A missing baby, an evil woman lurking in the woods… as a straight-up horror film about witchcraft The Witch is frighteningly effective; though it’s also about the descent into psychological warfare within a previously loving family.
Even with its living breathing monsters, it can still be interpreted as solely an allegory birthed from over-fertile imaginations; though whichever view you favour, the film’s sense of brooding, lurking menace is exceptionally terrifying, precisely because director Robert Eggers combines it with ordinary family life.
We are in New England in the 17th Century and a family – father William (Ralph Ineson), mother Katherine (Kate Dickie), older daughter Thomasin (Anya Taylor-Joy), son Caleb (Harvey Scrimshaw), and young twins Mercy (Ellie Granger) and Jonas (Lucas Dawson) – leave their Puritan plantation under threat of banishment because of a difference in opinion over the interpretation of the New Testament. (so far, so Twitter.)
Travelling to some brushland, they build their new home.
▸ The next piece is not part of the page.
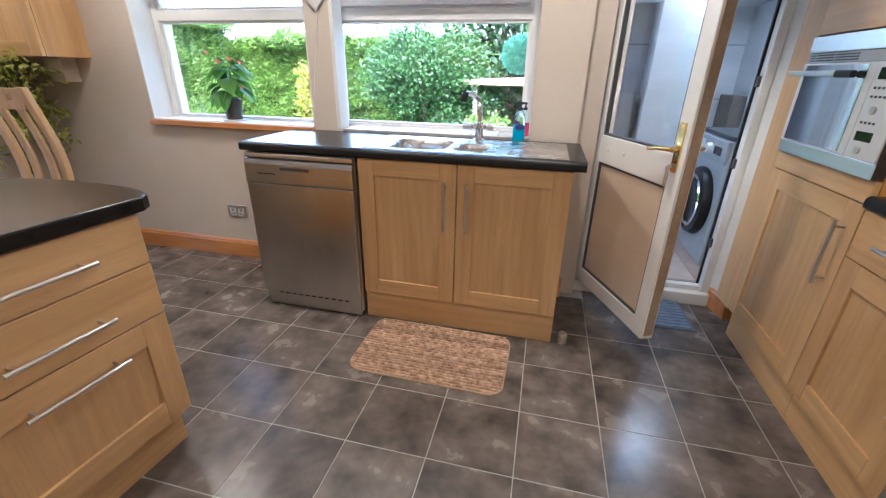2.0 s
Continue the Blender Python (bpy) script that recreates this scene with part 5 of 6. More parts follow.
def flamingo_plant():
    rnd = random.Random(5)
    t = thing("flamingo_plant", (-2.10, 2.985, 0.9295), 0, "red-flowered pot plant with glossy leaves on the sill", "plant")
    bm = B()
    lathe(bm, [(0.0, 0.0), (0.068, 0.0), (0.07, 0.008), (0.0, 0.009)], seg=28)
    part("saucer", bm, WHITE, t)
    bm = B()
    lathe(bm, [(0.0, 0.009), (0.046, 0.009), (0.060, 0.12), (0.066, 0.12), (0.066, 0.135), (0.058, 0.135), (0.055, 0.11), (0.0, 0.11)], seg=28)
    part("pot", bm, DARKGREY, t, smooth=40)
    vs, fs = [], []
    for k in range(26):
        a = rnd.uniform(0, 6.283)
        r = rnd.uniform(0.03, 0.11)
        z = rnd.uniform(0.17, 0.33)
        b = (math.cos(a) * r * 0.6, max(-0.08, math.sin(a) * r * 0.6), z)
        e = (math.cos(a) * (r + 0.10), max(-0.14, min(0.05, math.sin(a) * (r + 0.08))), z - rnd.uniform(0.0, 0.07))
        blade(vs, fs, b, e, rnd.uniform(0.07, 0.10), 0.05)
    leaf_object("foliage", vs, fs, LILY_LEAF, t, "glossy green leaves", kind="")
    for k in range(16):
        a = rnd.uniform(0, 6.283)
        bm = B()
        tube(bm, [(0, 0, 0.10), (math.cos(a) * 0.02, math.sin(a) * 0.02, 0.2), (math.cos(a) * 0.06, math.sin(a) * 0.045, rnd.uniform(0.25, 0.32))], 0.003, 5)
        part("stem", bm, LILY_LEAF, t)
    for x, y, z, m in ((0.05, -0.03, 0.365, RED_PETAL), (-0.02, -0.05, 0.35, RED_PETAL), (0.11, -0.02, 0.345, RED_PETAL), (-0.11, -0.03, 0.40, RED_PETAL), (0.12, -0.05, 0.21, ORANGE_PETAL)):
        vs, fs = [], []
        blade(vs, fs, (x - 0.012, y, z + 0.004), (x + 0.034, y - 0.02, z - 0.006), 0.024, 0.012)
        leaf_object("flower", vs, fs, m, t, "waxy flower", kind="")
        bm = B()
        tube(bm, [(0, 0, 0.12), (x * 0.6, y * 0.6, z * 0.7), (x, y, z)], 0.0025, 5)
        part("stem", bm, LILY_LEAF, t)


flamingo_plant()

# ---- small things in the kitchen ----
w = thing("kitchen_mat", (-0.905, 1.955, 0.002), -0.8, "striped beige woven mat with rounded corners", "mat")
bm = B()
prism(bm, rounded(0, 0.71, 0, 0.43, 0.07, 6), "z", 0.0, 0.006)
part("backing", bm, surf("mat_base", (0.42, 0.29, 0.20), (0.52, 0.38, 0.27), 0.95, scale=(12, 12, 12)), w)
MATRIB = surf("mat_rib", (0.27, 0.16, 0.095), (0.58, 0.40, 0.28), 0.95, scale=(45, 30, 9), fine=(150, 150, 150), bump=0.5, depth=0.003, spread=0.2, vary=0.18)
for k in range(23):
    bm = B()
    y = 0.012 + k * 0.0182
    inset = 0.0
    for edge in (y, 0.43 - y):
        if edge < 0.07:
            inset = 0.07 - math.sqrt(max(0, 0.07 ** 2 - (0.07 - edge) ** 2))
    n = 40
    pts = [(inset + 0.004 + (0.71 - 2 * inset - 0.008) * i / n, y + 0.0012 * math.sin(i * 1.7 + k), 0.0085 + 0.0009 * math.sin(i * 2.3 + 2 * k)) for i in range(n + 1)]
    tube(bm, pts, 0.0062, 6)
    part("rib", bm, MATRIB, w)
w = thing("door_mat", (0.545, 2.685, 0.002), 2, "ribbed blue-grey rubber-backed door mat", "mat")
bm = B()
prism(bm, rounded(-0.045, 0.205, 0, 0.385, 0.01, 3), "z", 0.0, 0.005)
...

It’s striking the sheer amount of labour needed to keep a family going: chopping wood, hunting, building, washing. And praying, though sadly in this movie the proverb ‘the family that prays together stays together’ is rather disproved. Katherine gives birth to Samuel, one of the most gorgeously chubbily scrumptious babies ever to appear on film. But while in the care of Thomasin he’s snatched by a witch lurking in the nearby woods.
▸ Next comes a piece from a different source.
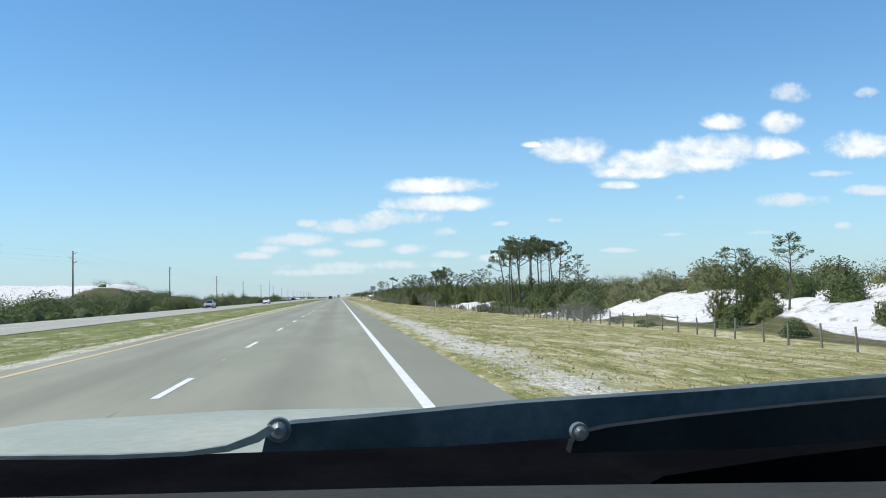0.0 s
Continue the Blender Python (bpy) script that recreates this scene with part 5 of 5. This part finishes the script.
SEDAN = dict(L=4.8, W=1.84, H=1.46, belt=0.97, bonnet=0.88, tail=1.0, clear=0.17, wheel=0.33, rear=(0.8, 1.35), front=(2.7, 3.4), panes=((1.2, 1.95), (2.04, 3.25)), lamp=(0.3, 0.16, 0.1),
             line=[(0, 0.84), (0.04, 0.98), (0.12, 1.03), (0.7, 1.06), (1.35, 1.38), (1.7, 1.45), (2.2, 1.46), (2.65, 1.38), (3.45, 1.0), (3.7, 0.92), (4.4, 0.84), (4.7, 0.72), (4.8, 0.52)])
PICKUP = dict(L=5.7, W=2.0, H=1.9, belt=1.24, bonnet=1.18, tail=1.1, clear=0.35, wheel=0.4, rear=(2.0, 2.14), front=(3.75, 4.3), panes=((2.3, 3.05), (3.14, 4.2)), lamp=(0.14, 0.3, 0.1),
              line=[(0, 1.02), (0.04, 1.14), (0.12, 1.17), (1.88, 1.17), (1.98, 1.3), (2.16, 1.8), (2.35, 1.88), (3.2, 1.9), (3.65, 1.82), (4.35, 1.27), (4.6, 1.2), (5.3, 1.12), (5.6, 0.98), (5.7, 0.75)])
ROAD = "traffic on the road"
vehicle("car", "large blue-black SUV with roof rails and chrome trim", (-4.45, 484.4, 0.0), 0, BLUE_BLACK_PAINT, rails=True, chrome=True, group=ROAD, **SUV)
vehicle("car", "white fastback car with a black lower bumper", (-4.72, 853.6, 0.0), 0, WHITE_PAINT, group=ROAD, **COUPE)
vehicle("car", "silver grey compact SUV in the inner lane", (-4.4, 875.5, 0.0), 0, SILVER_PAINT, group=ROAD, **SMALL_SUV)
vehicle("car", "white SUV with a dark bumper in the outer lane", (-0.2, 905.0, 0.0), 0, WHITE_PAINT, group=ROAD, **SMALL_SUV)
vehicle("car", "small dark saloon car far ahead", (-4.3, 962.0, 0.0), 0, BLUE_BLACK_PAINT, group=ROAD, **SEDAN)
ONCOMING = "oncoming and parked vehicles"
vehicle("pickup", "white pickup truck on the opposite carriageway", (-21.3, 801.0, OPP_Z), 180, WHITE_PAINT, group=ONCOMING, **PICKUP)
vehicle("car", "white SUV on the opposite carriageway", (-21.2, 829.5, OPP_Z), 180, WHITE_PAINT, group=ONCOMING, **SMALL_SUV)
vehicle("car", "white SUV beside the sand on the far lane", (-24.8, 662.0, OPP_Z), 180, WHITE_PAINT, group=ONCOMING, **SMALL_SUV)
vehicle("car", "dark SUV on the far lane", (-24.7, 736.0, OPP_Z), 180, GREY_PAINT, group=ONCOMING, **SUV)
vehicle("car", "dark SUV coming the other way", (-21.4, 893.0, OPP_Z), 180, GREY_PAINT, group=ONCOMING, **SMALL_SUV)
vehicle("pickup", "white pickup coming the other way", (-23.0, 942.0, OPP_Z), 180, WHITE_PAINT, group=ONCOMING, **PICKUP)
vehicle("car", "silver saloon on the opposite carriageway", (-24.7, 172.0, OPP_Z), 180, SILVER_PAINT, group=ONCOMING, **SEDAN)
vehicle("car", "white saloon on the opposite carriageway", (-21.2, 262.0, OPP_Z), 180, WHITE_PAINT, group=ONCOMING, **SEDAN)
vehicle("pickup", "silver pickup on the opposite carriageway", (-24.7, 432.0, OPP_Z), 180, SILVER_PAINT, group=ONCOMING, **PICKUP)
for x, y, turn, colour, spec, words in ((-31.2, 592, 20, BLUE_BLACK_PAINT, SMALL_SUV, "dark SUV parked on the sand"), (-31.8, 606, 12, WHITE_PAINT, SMALL_SUV, "white SUV parked on the sand"),
                                        (-32.3, 624, -70, RED_PAINT, PICKUP, "dull red pickup parked askew on the sand"), (-31.6, 640, 8, WHITE_PAINT, SEDAN, "white saloon parked on the sand"),
                                        (-32.6, 653, 15, SILVER_PAINT, SMALL_SUV, "silver SUV parked on the sand"), (-33.0, 575, 30, RED_PAINT, SEDAN, "red saloon parked on the sand")):
    vehicle("car" if spec is not PICKUP else "pickup", words, (x, y, max(level(x - 1, y - 2), level(x + 1, y + 2), level(x + 1, y - 2), level(x - 1, y + 2), level(x, y))), turn, colour, group=ONCOMING, **spec)

# box truck far ahead in the outer lane
truck = thing("box_truck", "pale grey box truck far ahead in the outer lane", "truck", (-0.2, 972.0, 0.0), group=ROAD)
part("cargo_box", box(bmesh.new(), 0, -0.8, 2.05, 2.4, 5.4, 2.3, 0.04), SILVER_PAINT, truck)
part("rear_door", box(bmesh.new(), 0, -3.51, 2.05, 2.1, 0.04, 2.05, 0.01), GREY_PAINT, truck)
part("cab", box(bmesh.new(), 0, 3.0, 1.5, 2.1, 1.9, 1.9, 0.18), WHITE_PAINT, truck)
part("rear_bumper", box(bmesh.new(), 0, -3.5, 0.62, 2.2, 0.16, 0.16, 0.02), BLACK_TRIM, truck)
part("chassis", box(bmesh.new(), 0, 0, 0.75, 0.9, 6.8, 0.25, 0.02), BLACK_TRIM, truck)
for side in (-1, 1):
    for yy in (-2.3, 3.0):
        wheel_at(truck, side * 1.12, yy, 0.42, 0.3, side)

# ---- the car that carries the camera, as it stood at the start ----
own = thing("open_car", "cream car with a black windscreen band and wide wiper arms", "car", (0.02, 0.3, 0.0))
HOOD_PAINT = plain("faded_cream_bonnet_paint", (0.34, 0.36, 0.29), (0.42, 0.435, 0.35), 2.0, 30.0, 0.55, spec=0.2, bump=0.02)
DASH = plain("grey_dashboard_vinyl", (0.04, 0.044, 0.04), (0.055, 0.058, 0.053), 5.0, 80.0, 0.8, spec=0.1)
# black plastic with the shade inside the car put into its colour
COWL = plain("shade_blackened_cowl_plastic", (0.004, 0.004, 0.005), (0.007, 0.007, 0.008), 5.0, 60.0, 1.0, spec=0.0)
COWL_EDGE = plain("dark_grey_rubber", (0.014, 0.017, 0.018), (0.024, 0.028, 0.03), 6.0, 60.0, 0.85, spec=0.05)
SEAL = plain("pale_worn_seal", (0.2, 0.22, 0.2), (0.34, 0.36, 0.32), 30.0, 120.0, 0.8, spec=0.1)
NUT_METAL = plain("dull_nut_steel", (0.16, 0.18, 0.18), (0.28, 0.3, 0.3), 20.0, 80.0, 0.45, 0.4)
ARM = plain("dark_wiper_arm_paint", (0.06, 0.078, 0.078), (0.13, 0.155, 0.15), 9.0, 60.0, 0.6, spec=0.15)
st = [(-2.6, 0.72, 0.4, 0.75), (-2.5, 0.84, 0.3, 0.9), (-1.6, 0.92, 0.24, 0.93), (0.45, 0.92, 0.24, 0.93), (0.85, 0.92, 0.24, 1.03), (2.2, 0.9, 0.24, 1.04), (2.6, 0.84, 0.3, 1.03), (2.78, 0.74, 0.42, 0.86)]
part("body", loft(st, body_section), HOOD_PAINT, own, smooth=True)
for side in (-1, 1):
    for yy in (-1.6, 1.85):
        # black disc on the flank, standing for the shade inside the arch
        part("wheel_arch", rod(bmesh.new(), (side * 0.7, yy, 0.35), (side * 0.925, yy, 0.35), 0.4, 0.39, 24), BLACK_TRIM, own)
        wheel_at(own, side * 0.94, yy, 0.34, 0.22, side)
    part("headlamp", box(bmesh.new(), side * 0.6, 2.76, 0.72, 0.3, 0.2, 0.13, 0.04), LAMP_CLEAR, own)
    part("tail_lamp", box(bmesh.new(), side * 0.66, -2.55, 0.72, 0.26, 0.12, 0.16, 0.03), TAIL_RED, own)
part("front_bumper", box(bmesh.new(), 0, 2.82, 0.48, 1.4, 0.16, 0.22, 0.05), HOOD_PAINT, own)
part("rear_bumper", box(bmesh.new(), 0, -2.56, 0.5, 1.5, 0.16, 0.22, 0.05), HOOD_PAINT, own)


def slab(name, outline, y0, y1, mat, parent, label=""):
    """A board with that outline in x and z, standing between two distances."""
    bm = bmesh.new()
    a = [bm.verts.new((x, y0, z)) for x, z in outline]
    b = [bm.verts.new((x, y1, z)) for x, z in outline]
    bm.faces.new(a)
    bm.faces.new(list(reversed(b)))
    for i in range(len(outline)):
        j = (i + 1) % len(outline)
        bm.faces.new((a[j], a[i], b[i], b[j]))
    bmesh.ops.recalc_face_normals(bm, faces=bm.faces)
    return part(name, bm, mat, parent, label, smooth=False)
arm = slab("wiper_arm", [(0.200, 1.148), (0.207, 1.179), (0.218, 1.192), (0.244, 1.197), (0.341, 1.201), (0.563, 1.213), (0.848, 1.220), (1.212, 1.233), (1.210, 1.204), (0.910, 1.185), (0.643, 1.150), (0.472, 1.135), (0.308, 1.135)], 1.26, 1.30, ARM, own, "wide blue-grey wiper arm")
cowl = slab("cowl", [(-0.253, 1.178), (0.089, 1.172), (0.460, 1.167), (0.620, 1.171), (0.641, 1.180), (0.779, 1.193), (1.139, 1.216), (1.125, 0.977), (-0.252, 1.059)], 0.90, 1.20, COWL, own, "black plastic cowl under the windscreen edge, darkened for cabin shade")
slab("dashboard", [(-0.074, 1.226), (0.394, 1.214), (0.857, 1.196), (0.847, 1.025), (-0.073, 1.095)], 0.25, 0.75, DASH, own, "grey vinyl dashboard top")
blade = slab("lower_wiper", [(0.528, 1.218), (0.531, 1.228), (0.544, 1.237), (0.567, 1.241), (0.642, 1.247), (0.76, 1.254), (0.883, 1.26), (0.881, 1.218), (0.699, 1.214)], 0.845, 0.862, COWL_EDGE, own, "dark grey second wiper lying on the black band")
slab("bonnet_seal", [(-0.01, 1.236), (0.103, 1.232), (0.169, 1.232), (0.205, 1.236), (0.231, 1.245), (0.245, 1.253), (0.25, 1.248), (0.236, 1.238), (0.207, 1.23), (0.169, 1.228), (0.103, 1.228), (-0.01, 1.233)], 0.866, 0.874, SEAL, own, "pale worn seal along the foot of the windscreen")


def nut(parent, x, y, z, r):
    """A domed nut on a flat washer."""
    bm = rod(bmesh.new(), (x, y + 0.006, z), (x, y - 0.001, z), r * 1.5, r * 1.4, 20)
    rod(bm, (x, y, z), (x, y - r * 0.5, z), r, r * 0.92, 14)
    rod(bm, (x, y - r * 0.5, z), (x, y - r * 0.9, z), r * 0.9, r * 0.45, 14)
    return part("wiper_nut", bm, NUT_METAL, parent, "dull steel nut", smooth=False)


nut(arm, 0.226, 1.252, 1.190, 0.012)
nut(blade, 0.537, 0.842, 1.238, 0.006)
# roof and pillars stay out of view, added to shade the dashboard
roof = part("roof", loft([(-1.35, 0.66, 1.5, 1.56), (-1.1, 0.74, 1.54, 1.62), (-0.4, 0.76, 1.56, 1.65), (0.35, 0.72, 1.55, 1.62)], lambda w, zb, zt: [(0.0, zb), (w, zb - 0.02), (w, zb + 0.02), (w * 0.85, zt), (0.0, zt + 0.01)]), HOOD_PAINT, own, smooth=True)
for side in (-1, 1):
    part("rear_pillar", rod(bmesh.new(), (side * 0.7, -1.3, 1.53), (side * 0.84, -1.9, 0.9), 0.05, 0.06, 8), HOOD_PAINT, own)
As they struggle to deal with their loss, God is the only one the family cannot blame, and the irony is that with their religious beliefs there never actually needs to be a witch. The family still turns on each other, looking for a scapegoat. Katherine struggles to keep going without her baby. Then her treasured silver cup, the only pretty thing she owns, goes missing. Hunting in the woods, young Caleb stumbles upon a hovel and a beautiful woman, then disappears. But the farm is no haven from evil, as the twins are talking to their large goat Black Philip, and he apparently is talking back to them.
God is everywhere and nowhere in The Witch, their belief in him absolute.
Despite the sparseness of Puritan life, this is a family drunk on rich symbolism – the human imagination needs an outlet somewhere. Considering their clean but dull grey dresses, brown britches and simple lifestyle, it’s no coincidence that the myths of witchcraft to which they are beholden add an unctuous richness. The abundantly proportioned young woman who tempts young Caleb in the woods; Katherine’s silver cup; the goat whose milk turns out to be blood; Thomasin’s elevation to womanhood when her periods start. There’s even an apple produced after a meeting with the witch and if that doesn’t symbolise to you the evils of women in the bible I don’t know what would satisfy you. You can see that for the credulous and vulnerable such beliefs would actually add some excitement to a dull, hard life.
The myths of witchcraft litter this film. The ugly old crone who can temporarily make herself beautiful enough to tempt even a true Christian boy, but not for long as her wickedness precludes her from being permanently beautiful. The hare running away in the woods (witches were believed to be shapeshifters who could turn into animals, particularly hares). And being in thrall to the devil himself, in this case the goat Black Philip. And of course stolen babies.
The children’s performances are beautifully judged, and show quite clearly how everyday family life and ordinary childhood continue even as myth and accusation start to swirl.
Anya Taylor-Joy as Thomasin encapsulates that particular air of womanhood that arrives as childhood ends. Ellie Granger and Lucas Dawson, as twins Mercy and Jonas, are impressively natural; inquisitive with that childlike busybodiness, chattering away in northern English accents, laughing and giggling then making accusations of witchcraft. Harvey Scrimshaw as Caleb has several difficult scenes where he may be possessed and is utterly believable in his beliefs.
It’s a muted yet beautiful movie. Clothing in greys, creams and taupes; with the woods having that dull but open look as tall silver tree trunks soar to the heavens, just enough light getting through to the forest floor. Everything is rather dour, but very clean; cleanliness being next to godliness for Puritans, no doubt.
While The Witch could be seen as both a psychological and a satanic story, it works best to think of it as a mix of the two. The witch is real, but that doesn’t mean the family won’t respond in the way that they do, making things worse for themselves with accusations as they flounder (“you reek of evil” says Katherine to Thomasin, her own daughter). The sense of ugly menace grows gradually but inexorably – banal remarks are misconstrued, prayer isn’t working – with the family clearly able to destroy itself with no help needed from any sorcery.
Stories from the past are often retold to stop history repeating itself, though sadly despite the repeated use of witches and witchcraft in movies I don’t see any drop-off in the demonisation of older women by people who are no different to the finger pointers in funny hats 500 years ago. Self righteousness remains.
Still, although films about the victimisation of older women living alone and running their own lives are a hard watch, at least it means an over-40s actress gets a job.